TBR expects Cisco to generate an overall revenue increase in the low-mid single digits in 1Q15, driven by growth in mature segments such as Switching, NGN Routing, and Services as well as continued momentum in emerging segments such as Security, Wireless, and Data Center.

Cisco’s Data Center revenue grew 39.8% year-to-year, indicating the company has not been negatively impacted by its October decision to reduce its ownership stake in VCE. In fact, TBR believes strong demand for converged systems from Cisco’s partnerships with EMC (VCE, VSPEX) and NetApp (FlexPod) was a primary driver behind the segment’s strong performance in 4Q14. The company also likely got a boost from sales of its refreshed UCS product line, announced in September.

Cisco is successfully driving adoption of Application Centric Infrastructure (ACI), but commodity switching is an evolving threat

Cisco’s switching revenue growth of 10.5% year-to-year in 4Q14 was bolstered by customer adoption of ACI, specifically the Nexus 9000 hardware platform and Application Policy Infrastructure Controller (APIC) software. Cisco’s customer base for the Nexus 9000 reached 1,700 in 4Q14, up 75% from the previous quarter. The company has focused primarily on upgrading its install base of legacy switching platforms, e.g., the Catalyst 6500, to the Nexus 9000, stating in December that by the end of 2015 all of Cisco’s 6500 data center customers will have deployed at least one Nexus 9000 platform. In addition, Cisco is driving demand for the Nexus 9000 by providing native software functionality which enables customers to unlock some of the automation and programmability features of the platform without having to upgrade to the more expensive APIC.
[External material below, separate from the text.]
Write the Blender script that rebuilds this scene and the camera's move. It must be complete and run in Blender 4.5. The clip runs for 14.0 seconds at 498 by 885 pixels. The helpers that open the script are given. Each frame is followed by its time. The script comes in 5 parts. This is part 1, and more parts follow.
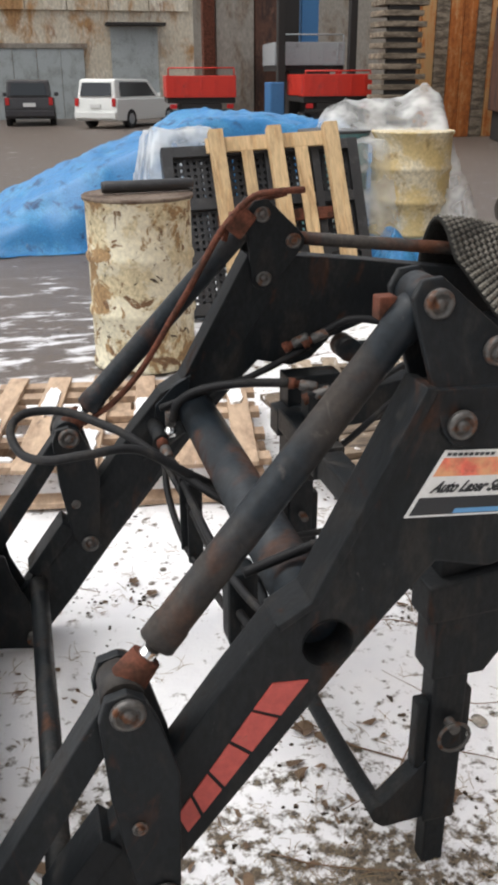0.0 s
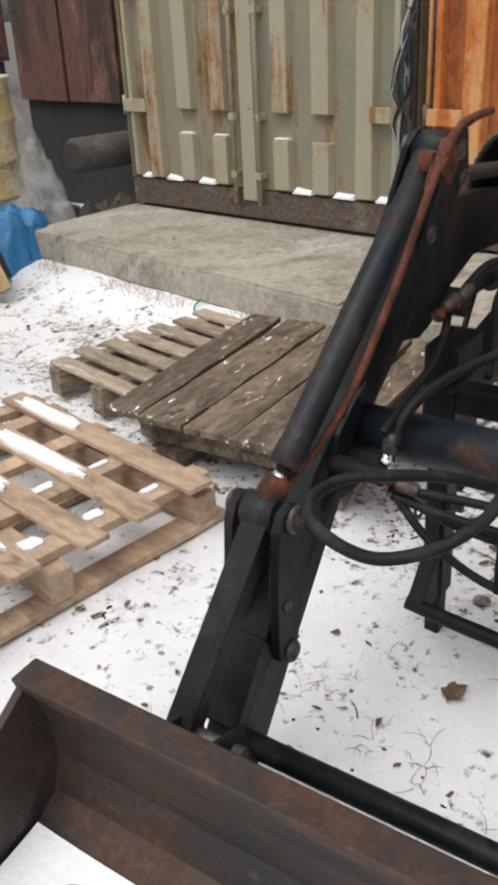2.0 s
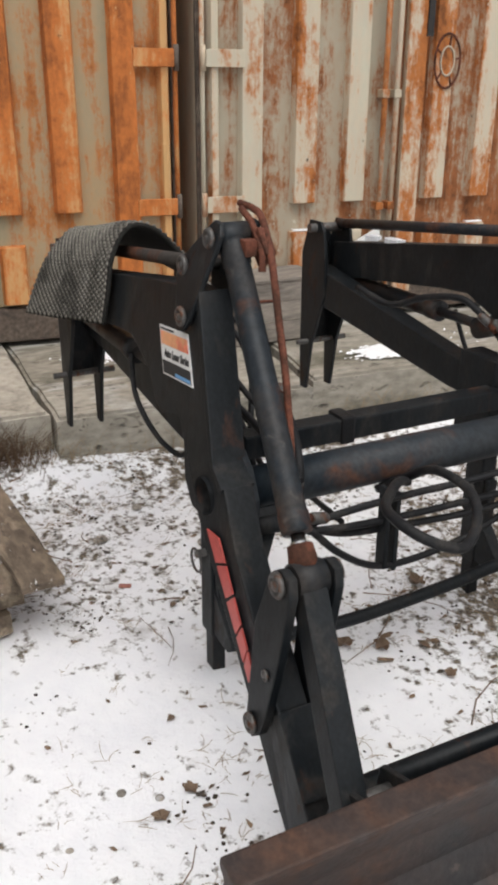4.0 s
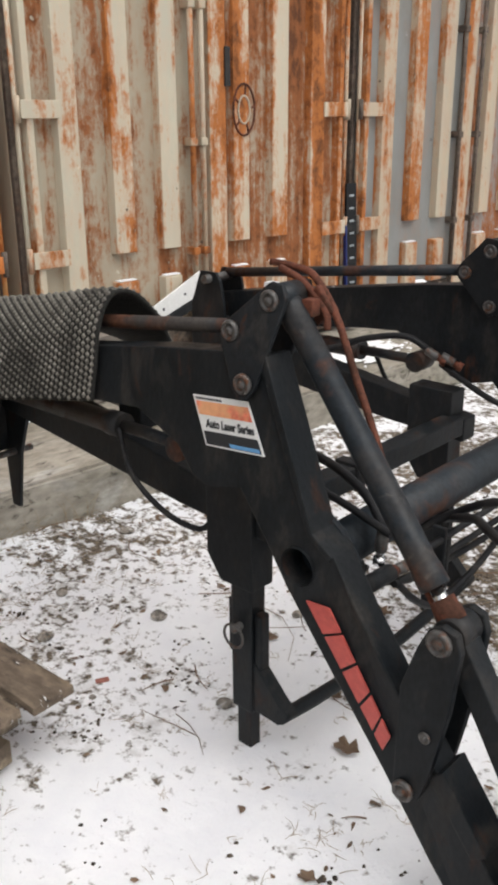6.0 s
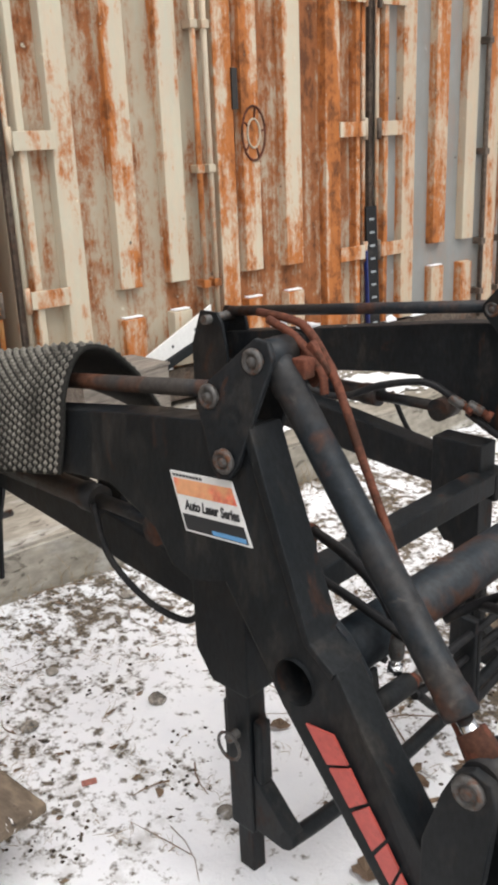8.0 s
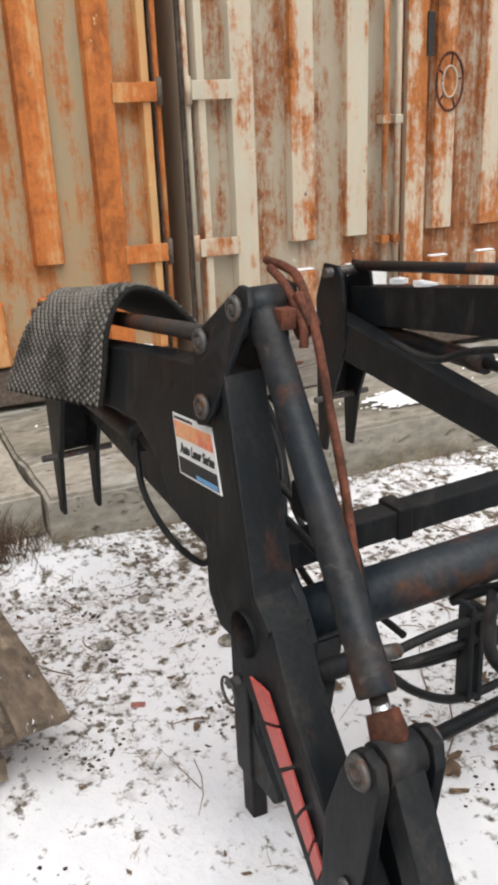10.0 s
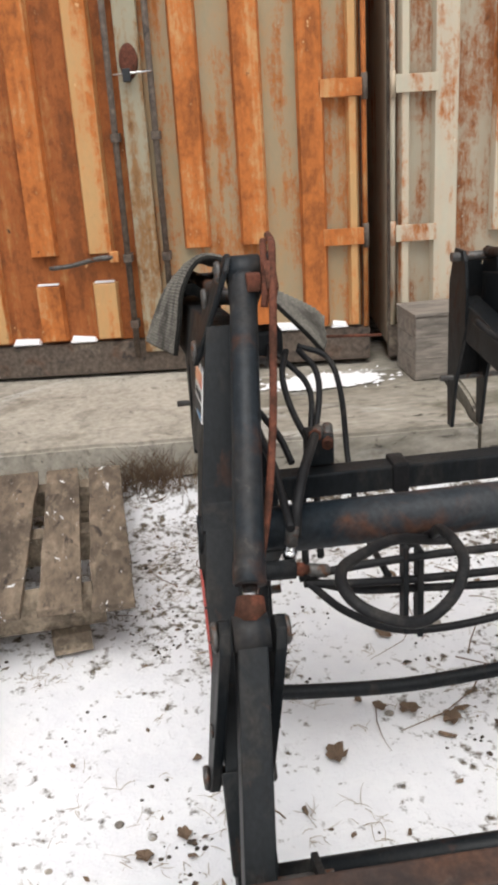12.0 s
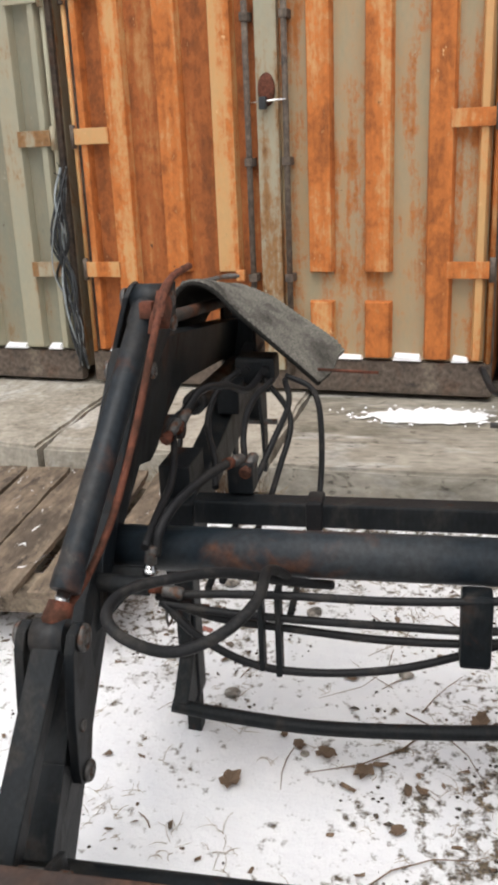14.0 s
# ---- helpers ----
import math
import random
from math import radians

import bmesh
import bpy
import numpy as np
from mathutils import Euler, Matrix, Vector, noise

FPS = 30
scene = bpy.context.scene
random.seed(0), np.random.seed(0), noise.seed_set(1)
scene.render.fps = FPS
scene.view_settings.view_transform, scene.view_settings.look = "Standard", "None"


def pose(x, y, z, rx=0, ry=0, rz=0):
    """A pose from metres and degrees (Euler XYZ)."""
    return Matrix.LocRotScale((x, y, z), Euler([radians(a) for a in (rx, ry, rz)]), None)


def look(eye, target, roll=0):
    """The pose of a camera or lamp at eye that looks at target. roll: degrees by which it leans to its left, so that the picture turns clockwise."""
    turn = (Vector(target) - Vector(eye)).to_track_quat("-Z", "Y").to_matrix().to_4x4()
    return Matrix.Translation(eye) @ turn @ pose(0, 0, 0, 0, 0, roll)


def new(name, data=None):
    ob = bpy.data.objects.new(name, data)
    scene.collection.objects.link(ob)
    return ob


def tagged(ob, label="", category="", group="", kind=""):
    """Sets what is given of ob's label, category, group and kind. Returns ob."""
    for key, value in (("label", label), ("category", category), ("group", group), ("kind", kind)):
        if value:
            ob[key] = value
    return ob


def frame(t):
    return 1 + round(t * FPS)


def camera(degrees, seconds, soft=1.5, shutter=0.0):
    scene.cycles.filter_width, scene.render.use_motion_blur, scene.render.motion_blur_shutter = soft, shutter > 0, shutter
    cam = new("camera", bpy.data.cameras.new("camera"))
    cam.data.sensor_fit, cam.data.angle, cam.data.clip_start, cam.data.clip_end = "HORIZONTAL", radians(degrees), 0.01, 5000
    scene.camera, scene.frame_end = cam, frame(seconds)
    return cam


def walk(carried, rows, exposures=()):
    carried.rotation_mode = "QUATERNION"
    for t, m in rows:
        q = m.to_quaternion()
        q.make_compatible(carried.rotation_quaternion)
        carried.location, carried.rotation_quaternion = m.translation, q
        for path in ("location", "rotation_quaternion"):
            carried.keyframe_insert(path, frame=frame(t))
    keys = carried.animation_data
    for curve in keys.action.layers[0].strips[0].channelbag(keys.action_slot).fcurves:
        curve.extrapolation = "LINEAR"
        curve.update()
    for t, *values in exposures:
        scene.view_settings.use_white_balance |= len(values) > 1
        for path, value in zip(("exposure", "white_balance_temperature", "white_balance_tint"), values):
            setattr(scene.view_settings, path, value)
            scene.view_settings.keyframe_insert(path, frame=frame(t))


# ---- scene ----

What remains to be seen is how Cisco responds to growing demand for “white box” switching, particularly in hyperscale data centers as telecom and cloud providers look to commodity hardware as a viable alternative to more expensive solutions from traditional brand name vendors. Rival vendor Juniper announced its first white box switch in December, and TBR believes other major network hardware OEMs, such as HP, will look closely at launching similar products in the near future. However, Cisco is unlikely to follow suit, at least for the foreseeable future. Instead, the company will focus on delivering complete network architectures that encompass multiple product lines, attempting to convince customers that an end-to-end Cisco solution is more valuable than less expensive but disparate point products through tighter integration, simplified management, and lower total cost of ownership.